The list of proposed equities-focused ETMFs includes core asset classes, as well as two “go anywhere” funds carrying Richard Bernstein’s name. Richard Bernstein, CEO and CIO of Richard Bernstein Advisors LLC, will be the portfolio manager for those last two funds; Bernstein was the former chief investment strategist for Merrill Lynch and is considered an expert on style investing. The 10 funds are listed below:
- Eaton Vance Balanced ETMF
- Eaton Vance Global Dividend Income ETMF
- Eaton Vance Large-Cap Growth ETMF
- Eaton Vance Large-Cap Value ETMF
- Eaton Vance Small-Cap ETMF
- Eaton Vance Stock ETMF
- Parametric International Equity ETMF
- Parametric Emerging Markets ETMF
- Eaton Vance Richard Bernstein All Asset Strategy ETMF
- Eaton Vance Richard Bernstein Equity Strategy ETMF
The filing for the fixed-income funds covers eight ETMFs, which mostly focus on different sectors of the bond market, including three municipal bond funds, a floating-rate bond fund and a "Global Macro Absolute Return" fund that can invest in equities in addition to debt.
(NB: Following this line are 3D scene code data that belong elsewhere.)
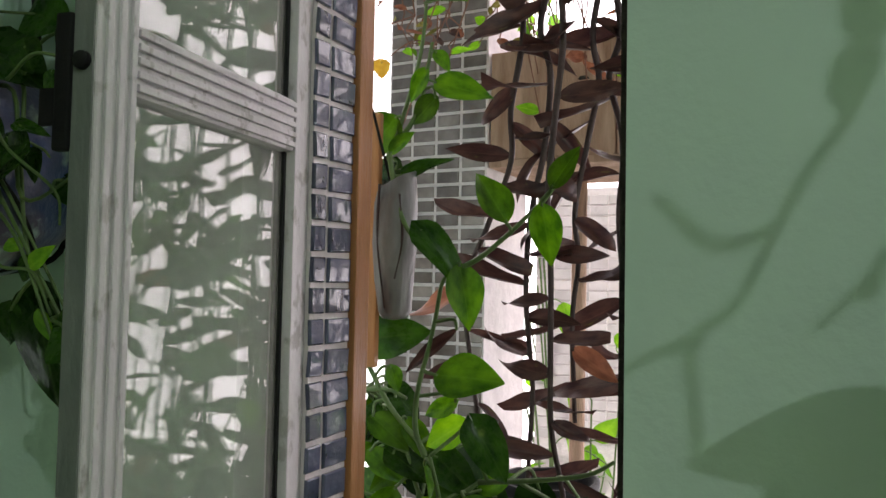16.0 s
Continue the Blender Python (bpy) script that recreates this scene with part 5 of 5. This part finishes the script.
fill(coleus_plant, "serrate", (1.01, -0.150, 1.575), (0.08, 0.03, 0.04), 9, 0.065, 0.036)
fill(coleus_low, "serrate", (1.05, -0.170, 1.36), (0.06, 0.03, 0.05), 4, 0.06, 0.032)
fill(window_vine, "oval", (0.316, 0.26, 1.357), (0.03, 0.02, 0.086), 9, 0.045, 0.028)
fill(window_vine, "heart", (0.316, 0.28, 1.337), (0.03, 0.02, 0.086), 8, 0.05, 0.034)
fill(window_vine, "oval", (0.43, 0.20, 1.30), (0.08, 0.04, 0.08), 7, 0.045, 0.026)
fill(window_vine, "deep", (0.44, 0.25, 1.28), (0.11, 0.04, 0.08), 26, 0.05, 0.033)
fill(window_vine, "trad", (0.48, 0.26, 1.24), (0.13, 0.04, 0.09), 9, 0.07, 0.022)
grow(straw_plant, [[(0.092, -0.56, 2.27), (0.15, -0.55, 2.33), (0.19, -0.54, 2.36)], [(0.10, -0.54, 2.27), (0.17, -0.47, 2.34), (0.21, -0.42, 2.36), (0.22, -0.36, 2.33)],
    [(0.10, -0.55, 2.27), (0.18, -0.45, 2.29), (0.21, -0.38, 2.27)], [(0.09, -0.56, 2.27), (0.08, -0.60, 2.36), (0.09, -0.62, 2.43)]], 0.0032, None, 0.0013)
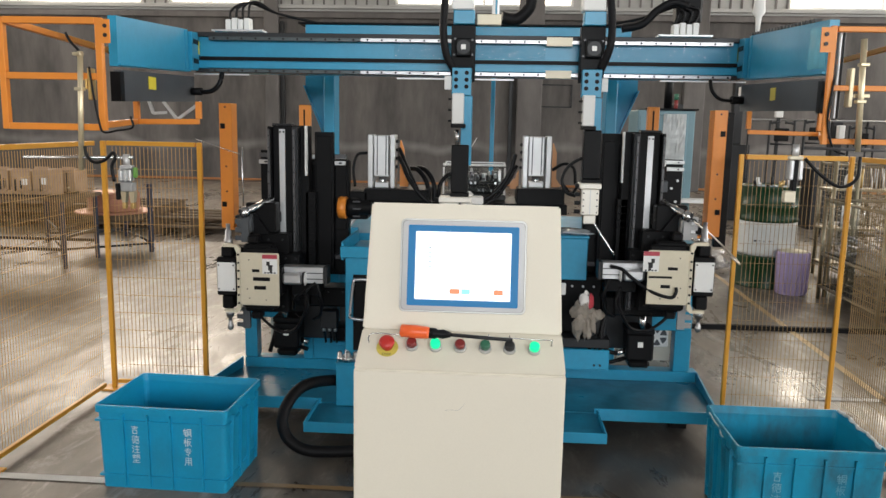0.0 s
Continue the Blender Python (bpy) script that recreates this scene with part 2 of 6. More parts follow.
CABLE = material("cable_black", (0.005, 0.005, 0.006), 0.42, 0, 120, 0.15, 2.5, 0.2, 0.03, spec=0.2)
INK = material("black_ink", (0.02, 0.02, 0.02), 0.6, 0, 120, 0.05, 2.5, 0.1, 0)
PALE_INK = material("white_ink", (0.62, 0.72, 0.76), 0.6, 0, 90, 0.15, 2.5, 0.5, 0, dirt=(0.05, 0.32, 0.5))
FADED_INK = material("faded_white_ink", (0.22, 0.45, 0.54), 0.6, 0, 60, 0.2, 2.8, 0.8, 0, dirt=(0.02, 0.25, 0.4))
SCREEN = glow("screen_white", (0.82, 0.92, 1.0), 0.8)
SCREEN_BLUE = glow("screen_blue", (0.008, 0.19, 0.46), 0.75, (0.004, 0.03, 0.06))
SCREEN_ORANGE = glow("screen_orange", (0.7, 0.22, 0.11), 0.7)
SCREEN_CYAN = glow("screen_cyan", (0.26, 0.68, 0.76), 0.75)
SCREEN_TEXT = glow("screen_text", (0.35, 0.42, 0.52), 0.4, (0.2, 0.2, 0.2))
LAMP_GREEN = glow("lamp_green", (0.01, 0.62, 0.27), 1.05)

# ---- the hall ----
FLOOR = material("worn_concrete", (0.215, 0.178, 0.14), 0.3, 0, 11, 0.25, 0.9, 0.85, 0.12, dirt=(0.115, 0.102, 0.09), edge=(0.36, 0.68), stretch=(1.3, 0.7, 1))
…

The list includes:
- Eaton Vance Bond ETMF
- Eaton Vance Floating-Rate ETMF
- Eaton Vance Global Macro Absolute Return ETMF
- Eaton Vance Government Obligations ETMF
- Eaton Vance High Income Opportunities ETMF
- Eaton Vance 5-15 Year Laddered Municipal Income ETMF
- Eaton Vance High Yield Municipal Income ETMF
- Eaton Vance National Municipal Income ETMF
The filings indicated that the funds will list on the Nasdaq Stock Market, but did not include tickers or expense ratios.
There are a number of fund firms that are also racing to launch nontransparent ETFs, including State Street Global Advisors, BlackRock’s iShares unit and, according to a recent filing, The Capital Group, the financial industry giant behind the American Funds juggernaut.
USCF Advisers, which is affiliated with United States Commodity Funds, has filed its second exemptive relief request.
The first, made back in February, detailed the firm’s plans to launch a variety of index-based ETFs, but this most recent filing sketches out USCF’s intentions to launch actively managed ETFs, including funds of funds.
Despite a growing wave of firms pushing to launch nontransparent active ETFs, the USCF funds will be transparent, with holdings disclosed daily. They will also use derivatives in their strategies in addition to holding fixed-income securities and equities, the filing said.